**SOURCE DATA**
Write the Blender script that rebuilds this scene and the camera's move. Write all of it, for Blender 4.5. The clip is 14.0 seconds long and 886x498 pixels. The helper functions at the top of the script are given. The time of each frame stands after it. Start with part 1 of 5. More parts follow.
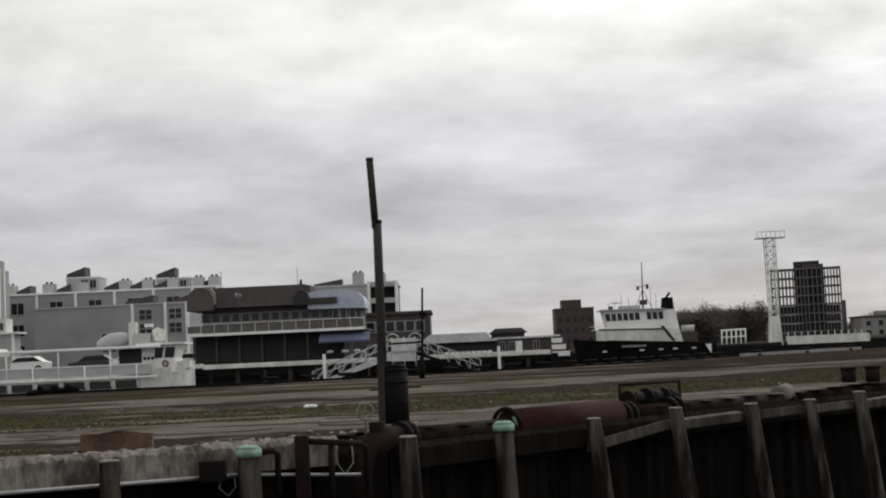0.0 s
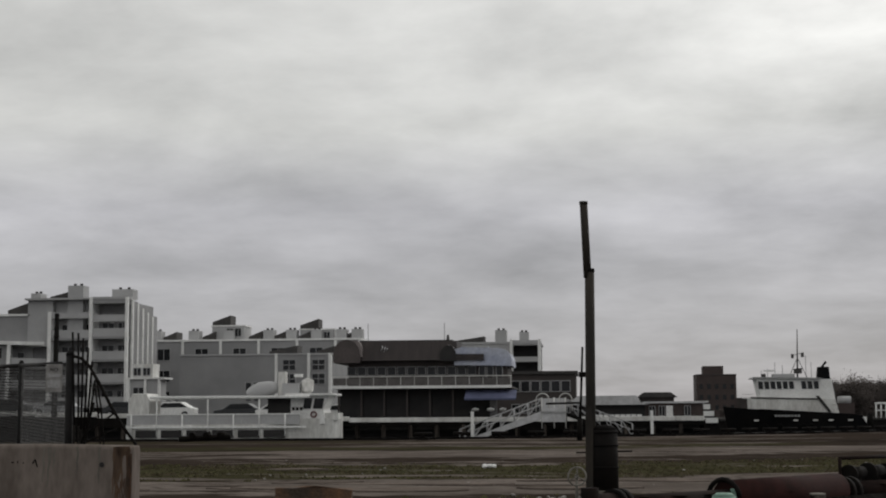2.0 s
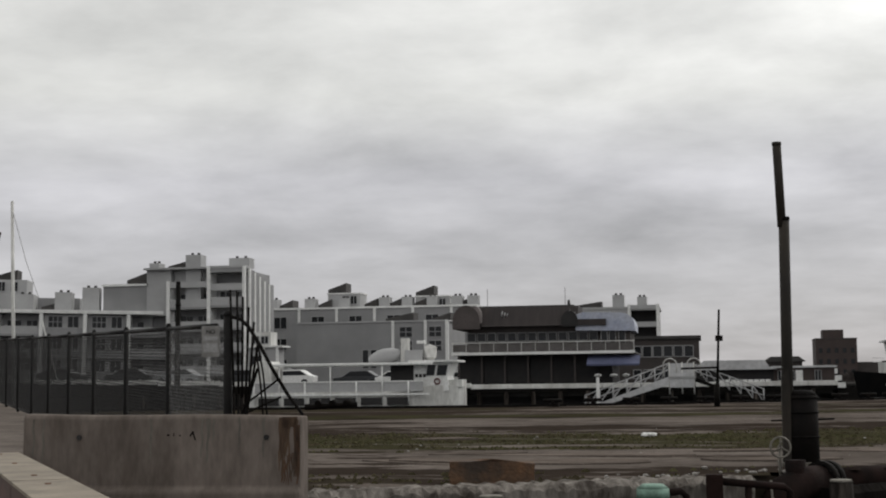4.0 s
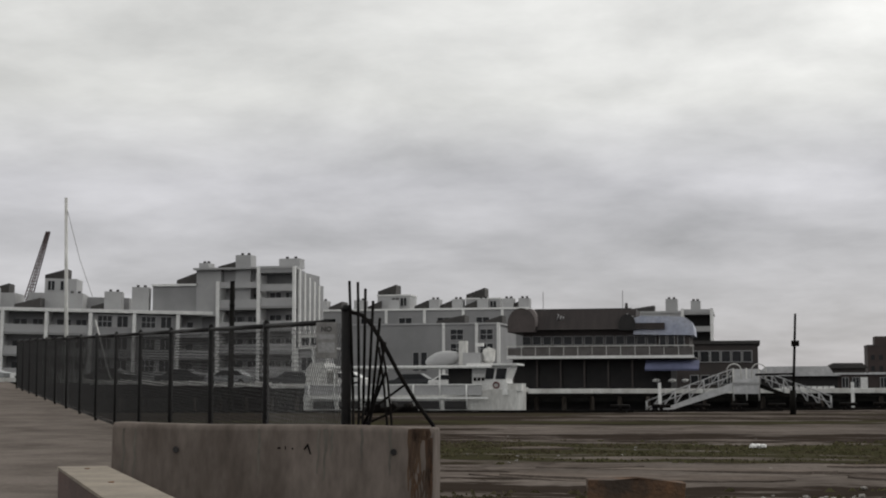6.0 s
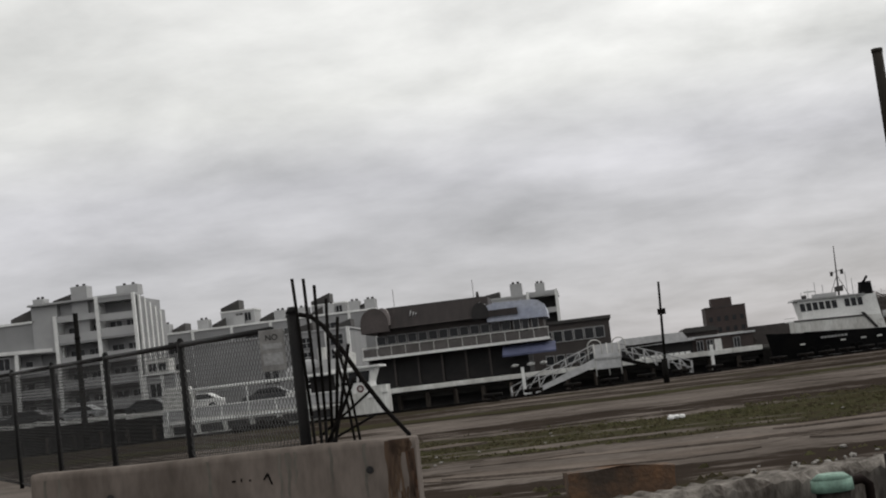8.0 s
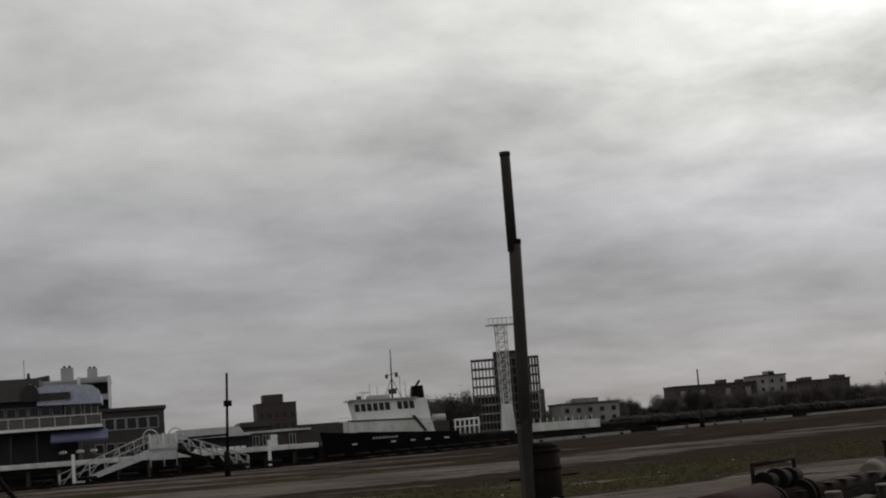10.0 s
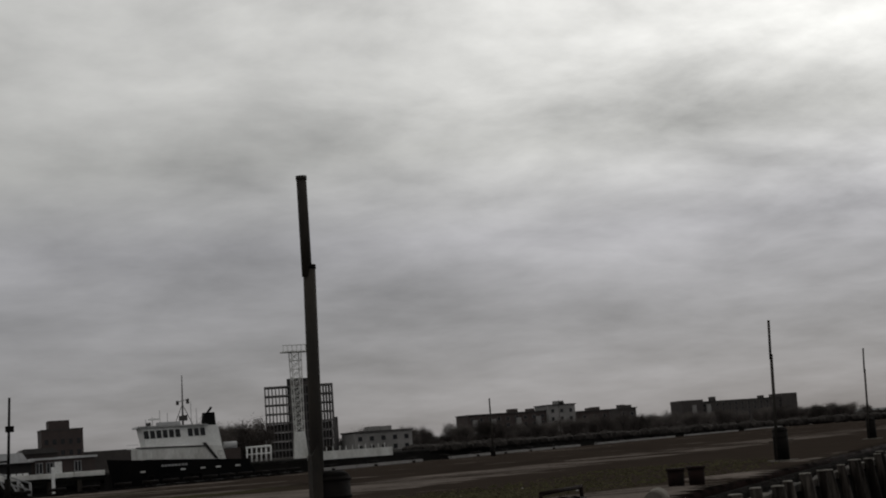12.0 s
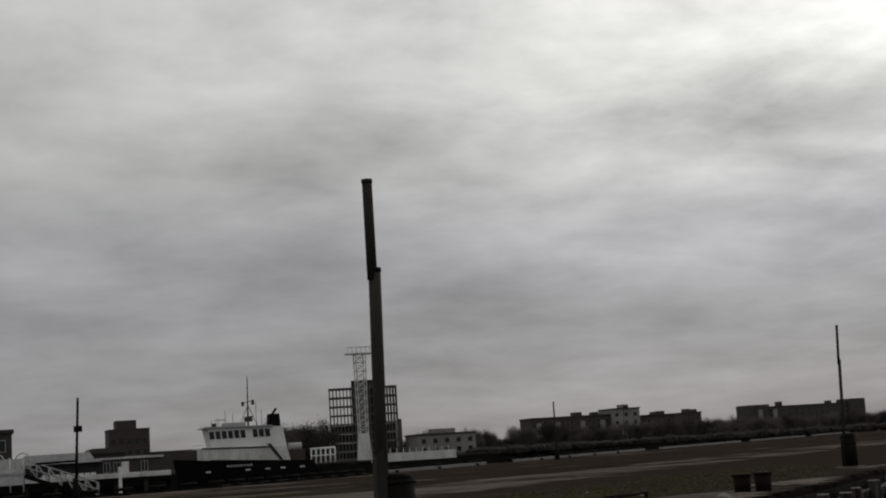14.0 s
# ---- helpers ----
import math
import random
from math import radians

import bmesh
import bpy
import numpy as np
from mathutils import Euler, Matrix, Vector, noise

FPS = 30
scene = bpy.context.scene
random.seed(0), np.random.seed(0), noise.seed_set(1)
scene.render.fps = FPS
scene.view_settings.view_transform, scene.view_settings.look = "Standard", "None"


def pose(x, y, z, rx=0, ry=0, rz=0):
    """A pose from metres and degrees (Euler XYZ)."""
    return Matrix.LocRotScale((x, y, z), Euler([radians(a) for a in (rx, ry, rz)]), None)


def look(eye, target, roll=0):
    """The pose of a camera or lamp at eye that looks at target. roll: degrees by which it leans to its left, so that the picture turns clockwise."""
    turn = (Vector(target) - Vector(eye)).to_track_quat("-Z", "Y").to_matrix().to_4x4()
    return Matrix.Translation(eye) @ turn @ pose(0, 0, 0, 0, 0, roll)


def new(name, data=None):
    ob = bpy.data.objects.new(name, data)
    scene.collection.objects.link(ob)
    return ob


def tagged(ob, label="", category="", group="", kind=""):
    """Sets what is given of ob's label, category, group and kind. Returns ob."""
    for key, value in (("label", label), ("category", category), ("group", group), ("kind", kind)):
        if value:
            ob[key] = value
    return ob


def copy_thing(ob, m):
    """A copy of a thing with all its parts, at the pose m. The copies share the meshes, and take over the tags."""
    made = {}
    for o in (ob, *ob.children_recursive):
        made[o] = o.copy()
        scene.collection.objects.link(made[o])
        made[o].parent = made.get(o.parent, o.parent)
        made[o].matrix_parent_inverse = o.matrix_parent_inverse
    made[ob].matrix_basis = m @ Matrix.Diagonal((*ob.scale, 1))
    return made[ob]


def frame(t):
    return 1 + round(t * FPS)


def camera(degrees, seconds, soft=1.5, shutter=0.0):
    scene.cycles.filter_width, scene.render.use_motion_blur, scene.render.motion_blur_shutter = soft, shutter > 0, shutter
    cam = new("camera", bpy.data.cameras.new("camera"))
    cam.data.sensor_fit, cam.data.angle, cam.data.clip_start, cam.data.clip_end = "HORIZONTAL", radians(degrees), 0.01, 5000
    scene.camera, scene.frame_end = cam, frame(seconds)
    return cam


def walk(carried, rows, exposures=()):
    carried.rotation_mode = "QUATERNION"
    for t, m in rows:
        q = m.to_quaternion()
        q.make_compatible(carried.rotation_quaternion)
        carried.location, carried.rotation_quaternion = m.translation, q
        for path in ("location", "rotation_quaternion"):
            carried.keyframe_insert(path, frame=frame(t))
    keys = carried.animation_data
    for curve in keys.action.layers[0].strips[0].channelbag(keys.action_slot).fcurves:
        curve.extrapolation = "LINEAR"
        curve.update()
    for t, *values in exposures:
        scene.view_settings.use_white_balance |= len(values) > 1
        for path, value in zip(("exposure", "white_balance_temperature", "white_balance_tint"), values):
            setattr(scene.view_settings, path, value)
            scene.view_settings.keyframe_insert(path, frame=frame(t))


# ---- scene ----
cam = camera(32.9, 14.0, soft=2.0)
PATH = [
    (0, (1.236, -1.565, 1.155), (1.222, 0.430, 1.294), -2.62),
    (0.5, (0.889, -0.977, 1.165), (0.859, 1.016, 1.338), -3.19),
    (1, (0.614, -0.733, 1.122), (0.554, 1.258, 1.300), -0.79),
    (1.5, (0.333, -0.259, 1.129), (0.163, 1.727, 1.301), 0.82),
    (2, (-0.035, 0.178, 1.169), (-0.228, 2.157, 1.391), -0.34),
    (2.5, (-0.330, 0.620, 1.128), (-0.531, 2.600, 1.324), -3.29),
    (3, (-0.668, 1.191, 1.114), (-0.988, 3.156, 1.304), 0.65),
    (3.2, (-0.778, 1.389, 1.163), (-1.114, 3.351, 1.349), -0.76),
    (5.3, (-2.003, 3.312, 1.159), (-2.366, 5.271, 1.334), 0.17),
    (5.5, (-2.155, 3.518, 1.158), (-2.558, 5.469, 1.336), 1.30),
    (6, (-2.549, 4.066, 1.208), (-2.943, 6.018, 1.392), -0.14),
    (6.5, (-2.849, 4.524, 1.216), (-3.212, 6.483, 1.393), -1.60),
    (7, (-3.214, 4.908, 1.198), (-3.665, 6.847, 1.388), 0.32),
    (7.2, (-3.365, 5.108, 1.227), (-3.786, 7.055, 1.408), -2.22),
    (9.3, (-4.335, 6.664, 1.268), (-4.194, 8.653, 1.423), -6.74),
    (9.5, (-4.380, 6.833, 1.298), (-4.169, 8.814, 1.474), -7.18),
    (10, (-4.609, 6.307, 1.240), (-4.191, 8.248, 1.480), -4.29),
    (10.5, (-4.589, 6.403, 1.239), (-3.966, 8.284, 1.510), -3.09),
    (11, (-4.543, 6.481, 1.245), (-3.819, 8.325, 1.518), -3.10),
    (11.5, (-4.546, 6.478, 1.245), (-3.878, 8.342, 1.521), -2.45),
    (12, (-4.549, 6.447, 1.236), (-3.870, 8.311, 1.493), -4.05),
    (12.5, (-4.537, 6.451, 1.231), (-3.862, 8.317, 1.476), -4.26),
    (13, (-4.533, 6.474, 1.236), (-3.894, 8.353, 1.483), -4.93),
    (13.5, (-4.551, 6.496, 1.246), (-3.956, 8.389, 1.498), -4.19),
    (14, (-4.556, 6.461, 1.248), (-3.958, 8.351, 1.514), -3.56),
]
walk(cam, [(t, look(eye, target, roll)) for t, eye, target, roll in PATH],
     [(0, 0.30), (0.5, 0.06), (1.0, -0.08), (1.5, 0.08), (2.0, -0.12), (2.5, 0.0), (3.1, 0.12), (5.3, 0.12), (6.5, 0.08), (7.2, 0.22), (9.3, -0.02), (9.6, -0.14), (10.0, -0.50), (10.5, -0.72), (11.0, -0.88), (12.2, -0.76), (13.0, -0.53), (14.0, -0.73)])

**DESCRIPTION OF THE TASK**
Could you repeat all of the material exactly? Pictures should not be copied.

**RESPONSE**
Write the Blender script that rebuilds this scene and the camera's move. Write all of it, for Blender 4.5. The clip is 14.0 seconds long and 886x498 pixels. The helper functions at the top of the script are given. The time of each frame stands after it. Start with part 1 of 5. More parts follow.
0.0 s
2.0 s
4.0 s
6.0 s
8.0 s
10.0 s
12.0 s
14.0 s
# ---- helpers ----
import math
import random
from math import radians

import bmesh
import bpy
import numpy as np
from mathutils import Euler, Matrix, Vector, noise

FPS = 30
scene = bpy.context.scene
random.seed(0), np.random.seed(0), noise.seed_set(1)
scene.render.fps = FPS
scene.view_settings.view_transform, scene.view_settings.look = "Standard", "None"


def pose(x, y, z, rx=0, ry=0, rz=0):
    """A pose from metres and degrees (Euler XYZ)."""
    return Matrix.LocRotScale((x, y, z), Euler([radians(a) for a in (rx, ry, rz)]), None)


def look(eye, target, roll=0):
    """The pose of a camera or lamp at eye that looks at target. roll: degrees by which it leans to its left, so that the picture turns clockwise."""
    turn = (Vector(target) - Vector(eye)).to_track_quat("-Z", "Y").to_matrix().to_4x4()
    return Matrix.Translation(eye) @ turn @ pose(0, 0, 0, 0, 0, roll)


def new(name, data=None):
    ob = bpy.data.objects.new(name, data)
    scene.collection.objects.link(ob)
    return ob


def tagged(ob, label="", category="", group="", kind=""):
    """Sets what is given of ob's label, category, group and kind. Returns ob."""
    for key, value in (("label", label), ("category", category), ("group", group), ("kind", kind)):
        if value:
            ob[key] = value
    return ob


def copy_thing(ob, m):
    """A copy of a thing with all its parts, at the pose m. The copies share the meshes, and take over the tags."""
    made = {}
    for o in (ob, *ob.children_recursive):
        made[o] = o.copy()
        scene.collection.objects.link(made[o])
        made[o].parent = made.get(o.parent, o.parent)
        made[o].matrix_parent_inverse = o.matrix_parent_inverse
    made[ob].matrix_basis = m @ Matrix.Diagonal((*ob.scale, 1))
    return made[ob]


def frame(t):
    return 1 + round(t * FPS)


def camera(degrees, seconds, soft=1.5, shutter=0.0):
    scene.cycles.filter_width, scene.render.use_motion_blur, scene.render.motion_blur_shutter = soft, shutter > 0, shutter
    cam = new("camera", bpy.data.cameras.new("camera"))
    cam.data.sensor_fit, cam.data.angle, cam.data.clip_start, cam.data.clip_end = "HORIZONTAL", radians(degrees), 0.01, 5000
    scene.camera, scene.frame_end = cam, frame(seconds)
    return cam


def walk(carried, rows, exposures=()):
    carried.rotation_mode = "QUATERNION"
    for t, m in rows:
        q = m.to_quaternion()
        q.make_compatible(carried.rotation_quaternion)
        carried.location, carried.rotation_quaternion = m.translation, q
        for path in ("location", "rotation_quaternion"):
            carried.keyframe_insert(path, frame=frame(t))
    keys = carried.animation_data
    for curve in keys.action.layers[0].strips[0].channelbag(keys.action_slot).fcurves:
        curve.extrapolation = "LINEAR"
        curve.update()
    for t, *values in exposures:
        scene.view_settings.use_white_balance |= len(values) > 1
        for path, value in zip(("exposure", "white_balance_temperature", "white_balance_tint"), values):
            setattr(scene.view_settings, path, value)
            scene.view_settings.keyframe_insert(path, frame=frame(t))


# ---- scene ----
cam = camera(32.9, 14.0, soft=2.0)
PATH = [
    (0, (1.236, -1.565, 1.155), (1.222, 0.430, 1.294), -2.62),
    (0.5, (0.889, -0.977, 1.165), (0.859, 1.016, 1.338), -3.19),
    (1, (0.614, -0.733, 1.122), (0.554, 1.258, 1.300), -0.79),
    (1.5, (0.333, -0.259, 1.129), (0.163, 1.727, 1.301), 0.82),
    (2, (-0.035, 0.178, 1.169), (-0.228, 2.157, 1.391), -0.34),
    (2.5, (-0.330, 0.620, 1.128), (-0.531, 2.600, 1.324), -3.29),
    (3, (-0.668, 1.191, 1.114), (-0.988, 3.156, 1.304), 0.65),
    (3.2, (-0.778, 1.389, 1.163), (-1.114, 3.351, 1.349), -0.76),
    (5.3, (-2.003, 3.312, 1.159), (-2.366, 5.271, 1.334), 0.17),
    (5.5, (-2.155, 3.518, 1.158), (-2.558, 5.469, 1.336), 1.30),
    (6, (-2.549, 4.066, 1.208), (-2.943, 6.018, 1.392), -0.14),
    (6.5, (-2.849, 4.524, 1.216), (-3.212, 6.483, 1.393), -1.60),
    (7, (-3.214, 4.908, 1.198), (-3.665, 6.847, 1.388), 0.32),
    (7.2, (-3.365, 5.108, 1.227), (-3.786, 7.055, 1.408), -2.22),
    (9.3, (-4.335, 6.664, 1.268), (-4.194, 8.653, 1.423), -6.74),
    (9.5, (-4.380, 6.833, 1.298), (-4.169, 8.814, 1.474), -7.18),
    (10, (-4.609, 6.307, 1.240), (-4.191, 8.248, 1.480), -4.29),
    (10.5, (-4.589, 6.403, 1.239), (-3.966, 8.284, 1.510), -3.09),
    (11, (-4.543, 6.481, 1.245), (-3.819, 8.325, 1.518), -3.10),
    (11.5, (-4.546, 6.478, 1.245), (-3.878, 8.342, 1.521), -2.45),
    (12, (-4.549, 6.447, 1.236), (-3.870, 8.311, 1.493), -4.05),
    (12.5, (-4.537, 6.451, 1.231), (-3.862, 8.317, 1.476), -4.26),
    (13, (-4.533, 6.474, 1.236), (-3.894, 8.353, 1.483), -4.93),
    (13.5, (-4.551, 6.496, 1.246), (-3.956, 8.389, 1.498), -4.19),
    (14, (-4.556, 6.461, 1.248), (-3.958, 8.351, 1.514), -3.56),
]
walk(cam, [(t, look(eye, target, roll)) for t, eye, target, roll in PATH],
     [(0, 0.30), (0.5, 0.06), (1.0, -0.08), (1.5, 0.08), (2.0, -0.12), (2.5, 0.0), (3.1, 0.12), (5.3, 0.12), (6.5, 0.08), (7.2, 0.22), (9.3, -0.02), (9.6, -0.14), (10.0, -0.50), (10.5, -0.72), (11.0, -0.88), (12.2, -0.76), (13.0, -0.53), (14.0, -0.73)])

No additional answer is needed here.